How many years must I live in Korea to naturalize?

General naturalization usually needs 5+ years of continuous lawful residence; the spouse-of-a-Korean route is shorter (commonly about 2 years after marriage). Verify your category on HiKorea.

Do I have to give up my original citizenship?

For general naturalization, most adults must renounce their original nationality (or take a legal oath limiting foreign citizenship). Dual citizenship is only allowed in limited cases — confirm officially.

Is there a test?

Yes for most applicants — a written naturalization test plus interview, unless you are exempted by completing KIIP (commonly Level 5). Confirm current rules.

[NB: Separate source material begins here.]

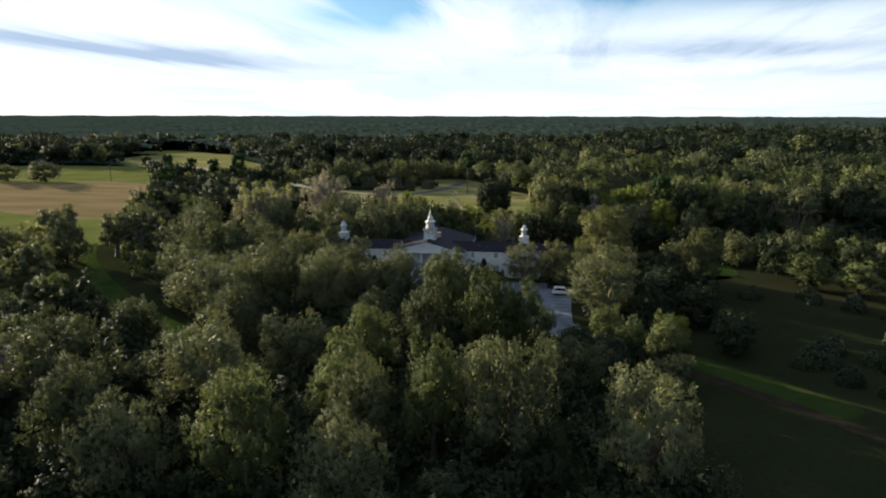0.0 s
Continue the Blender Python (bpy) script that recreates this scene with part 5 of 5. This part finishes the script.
# trees that stand alone or at edges: kind, x, y, height, crown radius
STANDING = [
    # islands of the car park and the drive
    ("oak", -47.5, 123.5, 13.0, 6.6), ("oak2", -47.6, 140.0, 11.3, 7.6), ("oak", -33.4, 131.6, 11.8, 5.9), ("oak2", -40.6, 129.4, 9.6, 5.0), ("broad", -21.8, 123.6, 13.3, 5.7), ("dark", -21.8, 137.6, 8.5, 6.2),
    ("broad", -28.5, 91.8, 11.4, 4.8), ("oak2", -21.0, 101.6, 12.0, 4.6), ("broad", -10.8, 102.4, 15.0, 5.6), ("broad", -4.8, 103.2, 12.6, 4.8), ("oak", -33.0, 112.0, 8.5, 5.0), ("oak", -12.0, 113.6, 8.0, 4.6),
    ("broad", 8.9, 112.8, 7.0, 3.6), ("broad", 13.0, 108.9, 6.0, 3.0), ("lime", 20.4, 112.0, 6.0, 3.0), ("broad", 17.6, 104.8, 8.0, 3.6),
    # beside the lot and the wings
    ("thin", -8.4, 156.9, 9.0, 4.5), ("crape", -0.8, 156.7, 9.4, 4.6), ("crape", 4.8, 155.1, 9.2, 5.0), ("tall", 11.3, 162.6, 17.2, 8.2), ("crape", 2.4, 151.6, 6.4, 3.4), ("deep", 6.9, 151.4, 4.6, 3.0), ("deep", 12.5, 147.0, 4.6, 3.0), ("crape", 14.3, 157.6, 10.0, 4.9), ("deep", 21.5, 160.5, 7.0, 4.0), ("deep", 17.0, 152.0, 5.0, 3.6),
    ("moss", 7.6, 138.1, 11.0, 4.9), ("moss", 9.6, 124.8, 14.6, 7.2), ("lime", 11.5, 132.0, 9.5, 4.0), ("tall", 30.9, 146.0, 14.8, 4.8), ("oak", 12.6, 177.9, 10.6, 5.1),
    # the deep trees here were added to keep the clearing in shade
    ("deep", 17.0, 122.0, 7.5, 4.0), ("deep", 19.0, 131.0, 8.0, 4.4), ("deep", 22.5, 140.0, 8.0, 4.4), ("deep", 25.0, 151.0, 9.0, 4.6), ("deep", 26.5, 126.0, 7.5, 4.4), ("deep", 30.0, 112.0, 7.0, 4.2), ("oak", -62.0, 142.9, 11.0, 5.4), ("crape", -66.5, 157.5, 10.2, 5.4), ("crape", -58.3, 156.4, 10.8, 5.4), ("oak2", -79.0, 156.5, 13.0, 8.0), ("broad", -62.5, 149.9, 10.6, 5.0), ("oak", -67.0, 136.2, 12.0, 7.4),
    # first four oaks added to block low sun from the drive grass
    ("oak", -97.0, 166.0, 13.5, 6.5), ("oak2", -104.0, 174.0, 14.0, 7.0), ("oak", -111.0, 185.0, 14.0, 7.0), ("oak", -97.0, 152.0, 13.0, 6.5), ("oak", -60.5, 124.4, 12.0, 5.6), ("oak2", -70.5, 118.3, 12.5, 8.4), ("oak2", -62.0, 110.8, 12.8, 5.8), ("oak", -54.6, 99.9, 12.2, 5.6), ("oak", -88.0, 137.6, 12.0, 7.0), ("broad", -90.0, 158.7, 12.0, 6.5),
    ("moss", -118.0, 165.0, 14.0, 6.5), ("moss", -143.0, 165.0, 14.5, 6.0), ("oak", -134.0, 155.0, 12.0, 6.5), ("moss", -128.0, 168.0, 12.0, 5.0), ("oak", -146.0, 150.0, 11.0, 6.0),
    # under the start of the walk
    ("oak2", -48.0, 78.0, 12.0, 7.6), ("broad", -26.5, 75.4, 11.6, 5.6), ("oak", -22.5, 67.5, 12.0, 4.8), ("broad", -14.0, 70.5, 14.0, 4.8), ("oak2", -5.0, 70.8, 14.5, 6.2), ("broad", -33.0, 59.8, 13.5, 6.0), ("oak2", -68.0, 75.0, 13.0, 7.6),
    ("moss", 10.0, 65.5, 14.0, 5.2), ("oak", -56.0, 62.8, 12.0, 6.2), ("oak", -45.0, 56.9, 11.0, 5.6), ("oak", -20.0, 55.9, 11.0, 5.6), ("oak2", -40.0, 90.9, 9.5, 5.6), ("oak", -10.0, 85.0, 9.0, 5.0), ("oak2", 2.0, 91.0, 8.5, 5.0),
    # behind the building
    ("veil", -89.5, 187.2, 19.0, 10.6), ("broad", -99.0, 212.0, 11.0, 6.0), ("pale", -82.0, 220.2, 20.0, 8.5), ("pale", -56.7, 207.5, 18.5, 4.6), ("lime", -50.5, 215.8, 14.0, 3.2), ("lime", -46.5, 218.4, 12.6, 2.8), ("pale", -36.4, 223.6, 13.4, 4.4),
    # the oak at (-81.5, 181) is placed and raised to shade the lot
    ("dome", -26.5, 264.0, 13.4, 7.5), ("pale", -16.4, 196.0, 11.6, 4.6), ("oak", -47.0, 186.4, 14.6, 6.2), ("oak2", -56.0, 186.2, 14.2, 6.4), ("oak", -52.3, 179.2, 14.3, 5.6), ("oak", -61.5, 178.2, 9.6, 5.4), ("oak", -66.0, 185.7, 12.0, 6.4), ("oak2", -81.5, 181.0, 16.0, 5.2), ("oak", -41.0, 192.5, 13.6, 6.0),
    ("oak2", -51.0, 196.5, 14.0, 6.8), ("oak", -61.5, 198.3, 14.0, 7.0), ("oak2", -72.5, 198.5, 13.6, 6.6), ("broad", -35.5, 199.8, 12.6, 4.8), ("oak", -60.0, 208.7, 13.6, 6.0), ("oak2", -70.0, 210.5, 12.4, 6.6), ("oak", -42.5, 205.4, 13.2, 5.8),
    ("lime", -27.2, 205.8, 11.0, 4.4), ("broad", -31.0, 201.8, 11.0, 4.4), ("lime", -29.5, 196.5, 6.5, 2.6), ("broad", -11.5, 203.9, 10.5, 4.2), ("deep", -5.5, 204.9, 9.0, 4.2), ("lime", -18.0, 210.3, 9.5, 4.4),
    # edge row in dark leaves: the wood's shaded flank put into colour
    ("deep", 1.0, 205.8, 7.5, 4.4), ("deep", 8.0, 204.9, 7.0, 4.2), ("deep", 14.5, 203.0, 7.5, 4.0), ("deep", 21.5, 200.8, 7.0, 4.4), ("deep", 28.5, 197.8, 7.5, 4.4), ("deep", 36.0, 193.8, 8.0, 4.6), ("deep", 43.0, 189.5, 8.5, 4.8), ("oak", 47.5, 181.0, 9.0, 4.8),
    ("broad", 4.0, 213.1, 11.5, 5.0), ("pale", 10.5, 215.5, 13.5, 5.0), ("pale", 17.0, 213.0, 12.5, 4.6), ("moss", 24.5, 209.9, 13.0, 5.4), ("lime", 32.0, 206.6, 13.5, 5.0), ("oak", 40.0, 201.9, 13.0, 5.4), ("broad", -7.0, 214.1, 10.0, 4.8),
    ("pine", -190.0, 289.0, 16.0, 3.4), ("pine", -198.0, 305.0, 15.0, 3.2), ("pine", -228.0, 352.0, 18.0, 3.2), ("pine", -205.0, 338.0, 17.0, 3.4), ("pine", -196.0, 346.0, 16.0, 3.4), ("pine", -180.0, 346.0, 19.0, 4.6), ("oak", -176.0, 356.0, 11.0, 5.0), ("oak", -190.0, 372.0, 10.0, 5.0), ("oak", -160.0, 362.0, 11.0, 5.0), ("pine", -213.0, 329.0, 14.0, 3.6), ("pine", -166.0, 352.0, 13.0, 4.0), ("oak", -146.0, 382.0, 14.0, 6.5), ("broad", -130.0, 378.0, 14.5, 6.0), ("oak", -117.0, 374.0, 14.0, 6.5), ("oak", -104.0, 373.0, 13.5, 6.0), ("broad", -92.0, 373.0, 14.5, 6.0), ("oak", -82.0, 376.0, 14.0, 6.0), ("oak", -76.0, 392.0, 14.0, 6.5), ("pine", -47.5, 338.0, 21.0, 3.2), ("broad", 57.5, 158.4, 8.0, 5.6), ("broad", 65.5, 152.0, 7.6, 5.0), ("oak", -356.0, 369.4, 11.0, 9.0), ("oak", -330.0, 372.0, 12.5, 12.0),
]
for kind, x, y, h, r_ in STANDING:
    # the lone tree in the field is close-leaved and round
    far_off = kind != "veil" and not (kind == "pale" and y < 225 and x < -50) and (y > 178 and kind != "dome") or x > 40 or (x < -100 and kind != "veil") or kind == "deep"
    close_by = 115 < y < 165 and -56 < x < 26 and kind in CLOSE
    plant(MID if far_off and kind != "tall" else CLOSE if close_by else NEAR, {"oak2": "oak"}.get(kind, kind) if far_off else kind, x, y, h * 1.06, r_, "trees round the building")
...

How is citizenship different from F-5?

F-5 is permanent residency where you stay a foreigner with your own passport. Naturalization makes you a Korean national, usually requiring you to give up your prior citizenship.

How long does it take?

Reviews are commonly reported to take roughly one to one and a half years, and timelines change. Treat any figure as an estimate and confirm current processing times.

⚠️ Reminder: residence years, language rules, financial standards, and the renunciation requirement change and depend heavily on your category. Do not rely on this page as your final source. Confirm everything on hikorea.go.kr (or call 1345) and with a qualified immigration professional before acting. This is not legal advice.